The Indigenous Languages on the Move Collective (ILM) emerges out of a need to create language access protocols that support the rapidly growing Indigenous communities from Abiayala in the area, and the local institutions that serve them. However, beyond the immediacy of collaborating in the training of Indigenous interpreters to alleviate the institutional language barriers Indigenous communities face, the language justice collective aimed to provide a critical perspective on language work: one that is accountable to the Native communities of these lands and their specific history of removal, as well as to the Indigenous migrant communities whose histories are deeply linked to settler and imperial logics of dispossession.
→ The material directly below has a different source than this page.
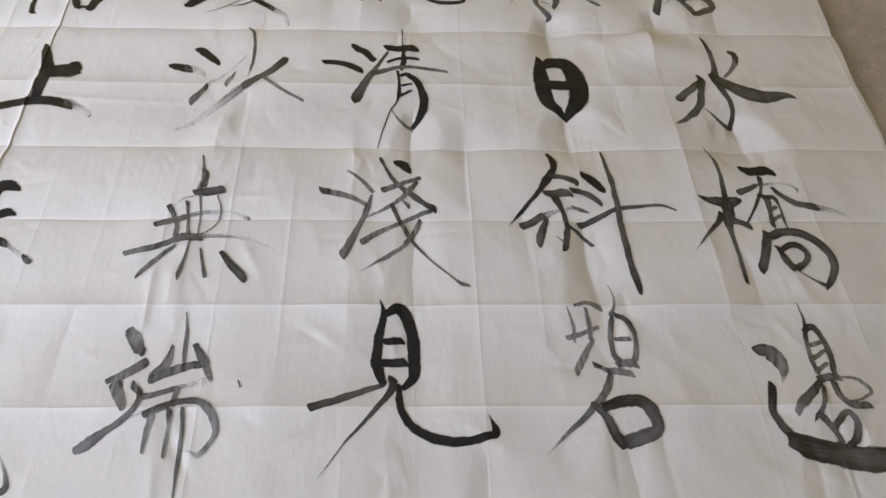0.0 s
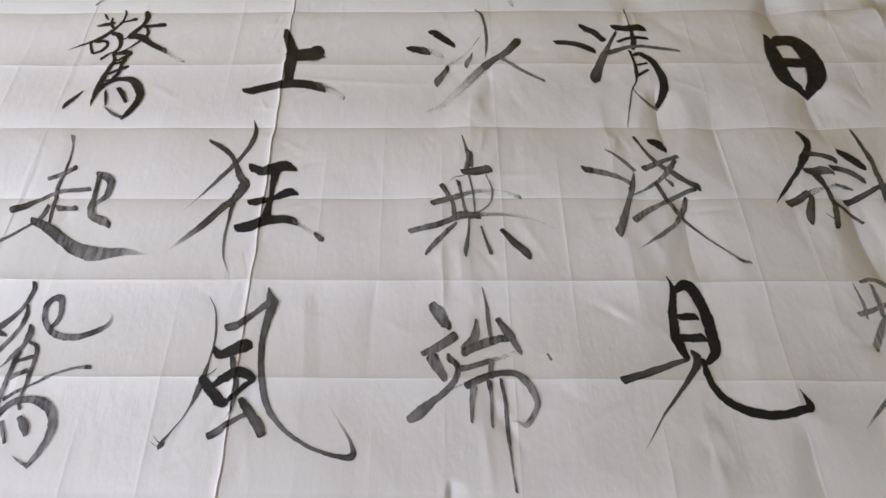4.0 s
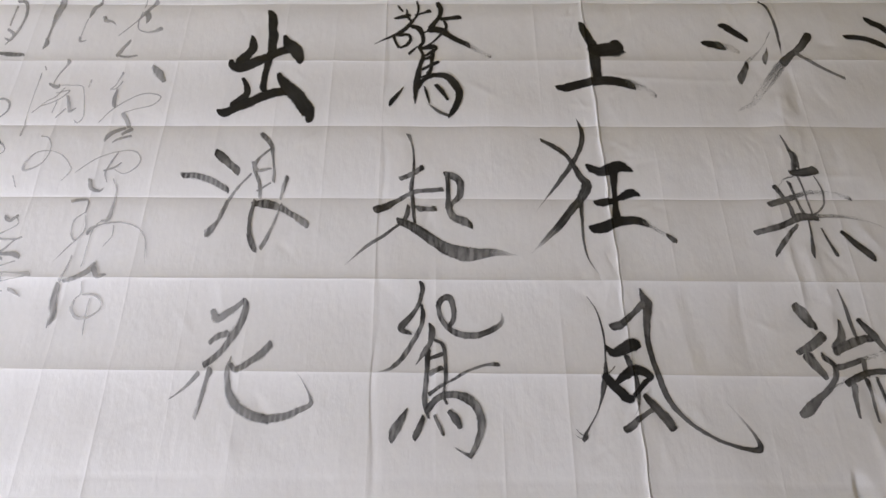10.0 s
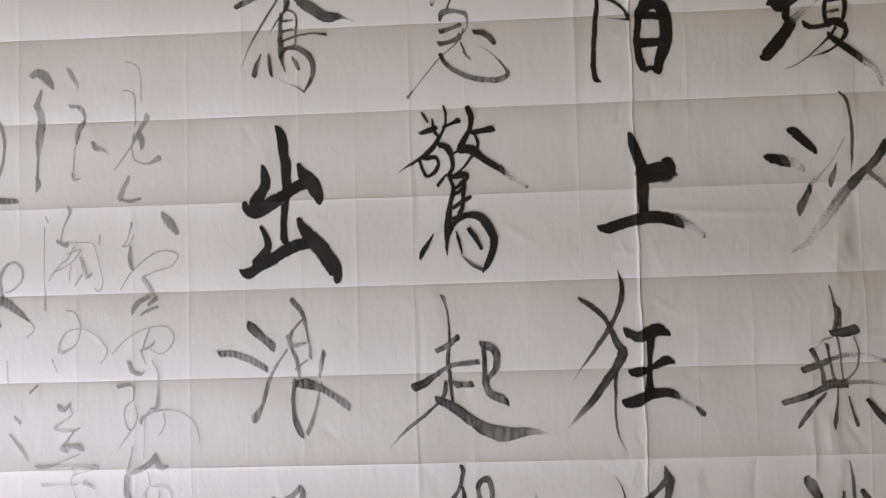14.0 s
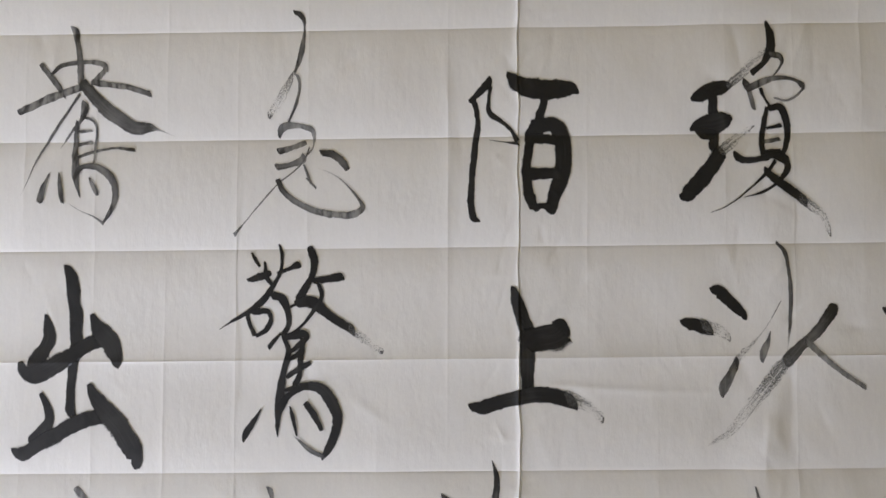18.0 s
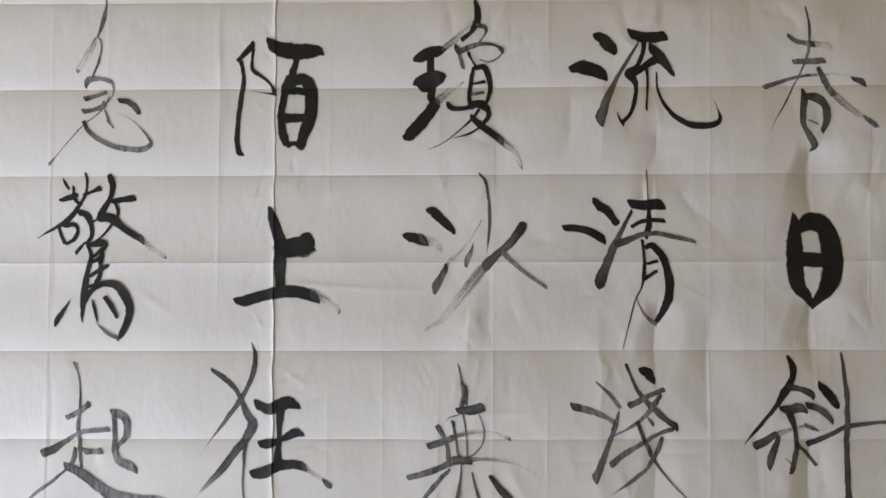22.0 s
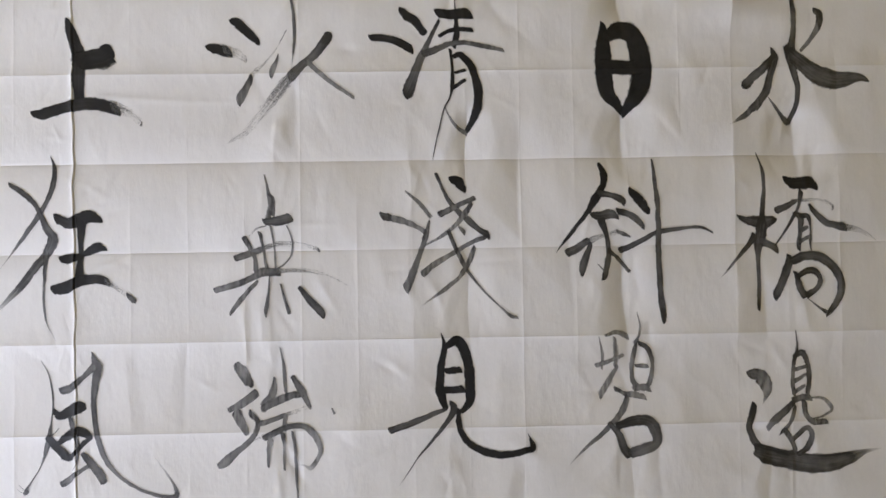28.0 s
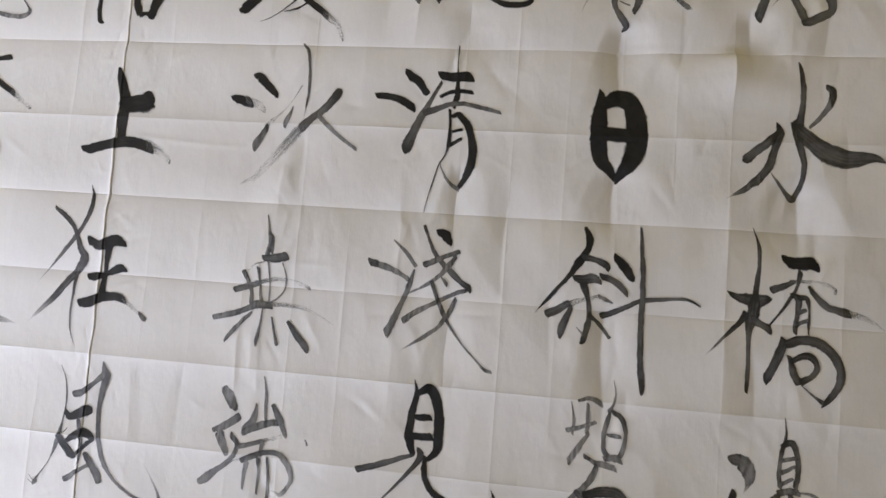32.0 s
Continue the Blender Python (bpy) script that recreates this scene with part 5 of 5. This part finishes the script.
brush(CH_lang, "g", (17, -29, 10.3), (43, -29, 20.5), (69, -37, 12.3))
brush(CH_lang, "m", (69, -37, 12.3), (89, -50, 12.3), (115, -68, 14.3), (120, -77, 6.1))
CH_qi = written("起", "g", -0.314, -0.507)
brush(CH_qi, "h", (-51, 142, 8.3), (-43, 117, 5.2), (-39, 86, 5.2), (-39, 50, 6.2), (-42, 20, 8.2), (-38, -11, 7.2), (-33, -52, 6.1))
brush(CH_qi, "h", (-62, 40, 10.3), (-42, 50, 10.3), (-23, 66, 12.3))
brush(CH_qi, "h", (-104, -28, 16.4), (-82, -18, 14.4), (-56, 1, 9.2), (-30, 14, 9.2), (-4, 17, 9.2), (15, 19, 10.3))
brush(CH_qi, "h", (-28, -23, 12.3), (-15, -24, 11.3), (2, -22, 13.3))
brush(CH_qi, "h", (-45, -18, 7.2), (-49, -42, 8.2), (-64, -60, 6.1), (-88, -81, 7.1), (-119, -106, 6.1), (-152, -141, 1.0))
brush(CH_qi, "h", (-62, -51, 14.3), (-36, -62, 18.4), (-6, -83, 20.4), (24, -103, 24.5), (55, -114, 28.6), (80, -114, 24.5), (111, -110, 14.3), (151, -115, 1.0))
brush(CH_qi, "h", (22, 50, 14.4), (37, 47, 16.5), (48, 34, 14.4), (48, 8, 12.3), (37, -7, 10.3), (29, -22, 8.2))
brush(CH_qi, "h", (25, 41, 8.2), (27, 8, 9.2), (27, -17, 12.3), (36, -38, 14.3), (56, -48, 16.4), (69, -56, 12.3))
CH_hua = written("花", "m", -0.610, -0.820)
brush(CH_hua, "p", (-70, 84, 9.1), (-59, 69, 15.0), (-43, 82, 13.9), (-29, 93, 10.4), (-20, 104, 8.0))
brush(CH_hua, "m", (-19, 106, 6.2), (-15, 92, 13.4), (-17, 74, 15.6), (-21, 58, 13.1), (-30, 39, 15.2), (-41, 18, 11.5), (-53, 2, 12.5), (-66, -11, 12.4))
brush(CH_hua, "m", (-65, 28, 9.8), (-53, 39, 11.7), (-39, 44, 13.0))
brush(CH_hua, "p", (-74, -26, 9.6), (-92, -49, 5.7), (-113, -68, 2.8))
brush(CH_hua, "p", (-56, -19, 11.5), (-60, -42, 7.6), (-64, -75, 7.6), (-68, -96, 7.5))
brush(CH_hua, "m", (-26, 4, 2.3), (-29, -16, 7.3), (-26, -37, 10.4), (-21, -55, 11.9), (-9, -73, 16.0), (5, -84, 16.3), (25, -93, 16.7), (42, -96, 16.7))
brush(CH_hua, "m", (42, -96, 16.1), (63, -94, 15.1), (78, -89, 13.1), (95, -81, 11.0), (110, -72, 9.0), (109, -62, 5.9), (102, -48, 3.8), (93, -33, 2.8), (81, -19, 1.1))
brush(CH_hua, "m", (-25, -9, 7.3), (-17, -18, 11.1), (-5, -13, 12.3), (8, -2, 13.5), (22, 10, 14.3), (34, 27, 13.2))
CH_yuan = written("鴛", "g", -0.298, -0.822)
brush(CH_yuan, "h", (-34, 144, 8.0), (-31, 130, 8.0), (-37, 104, 6.9), (-49, 83, 8.9), (-61, 68, 13.7), (-64, 58, 11.7), (-48, 52, 5.9))
brush(CH_yuan, "h", (-32, 104, 5.9), (-29, 84, 7.9), (-34, 59, 7.8), (-49, 29, 7.8), (-64, 4, 7.7), (-82, -11, 5.7), (-106, -17, 1.9))
brush(CH_yuan, "h", (-4, 101, 9.9), (2, 114, 9.9), (15, 117, 11.9), (23, 97, 8.9), (22, 77, 7.9), (14, 65, 6.9))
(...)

Recognizing these logics requires that we engage in sustained language work through a reclamation framework that incorporates community knowledges that gives life and meaning to these languages in their lived contexts. By privileging and centering the voices of these communities through a careful work of “acompañamiento” (accompanying and supporting community ways of knowing and doing), the collective aims to support processes of Indigenous sovereignty and, at the same time, decenter extractive logic of knowledge production that in many works tend to disassociate “Indigenous languages'' from their communities and their histories.

Our goal as a collective is to support the creation of a sustainable infrastructure that assists community-based language work alongside Indigenous migrants, specifically the large community of Maya Q’anjob’al residents of the area, interested in documenting, analyzing, and fostering processes integral to language justice and language reclamation in Indigenous communities in contexts of high mobility. This project in collaboration with Pixan Konob' Q'anjob'al Language Justice Collective (PK), and Migrant serving organizations under Champaign Immigration Collaborative aims to build capacity through (1) Indigenous-led workshops on issues of language vitality and maintenance, training for Indigenous interpreters, and Q’anjob’al literacy and, (2) the creation of resources with and for community language workers.

ILMC and PK are currently working on a regional community-based, collaborative project "Maya in the Global Midwest" alongside Maya community members, immigrant-serving organizations in Ohio and Champaign, and Dr. Maria García (UEM) and Dr. Laura Horton (UW) and graduate student Nathalie Martinez under the Humanities Without Walls research grand challenge grant sponsored by the Humanities Research Institute @ UIUC.

You can keep up with the Pixan Konob’ Language Justice Collective on their Instagram and read about this collaboration via the Illinois News

The Indigenous Languages on the Move Collective offers student volunteer opportunities. Please see the following opportunity for the 2023 - 2024 Academic Year. 

 

Mayan Languages on the Move: Building Indigenous Language Activism and Cross-Community Support

This project seeks student volunteers to train as community-based language activists that can provide infrastructure to develop and strengthen Maya intellectuals, interpreters, and artists key in the promotion of Indigenous languages. This semester we will work on supporting Pixan Konob's Mayan Languages Interpreters Collective work translating and producing materials on COVID19 for the Champaign area and beyond. We will also work with the Maya Heritage Community Project at Kennesaw State University. 

We understand that Indigenous languages constitute critical vehicles of knowledge, cultures, and values that hold communities together. Their promotion, preservation, and revitalization is a crucial right that should be protected.

This project is looking for students interested in language activism. Expectations are for students to work gathering information on language access programs and to help design a language survey for the Champaign area.

Some level of Spanish speaking is preferred but not required. Interested students must be able to work independently.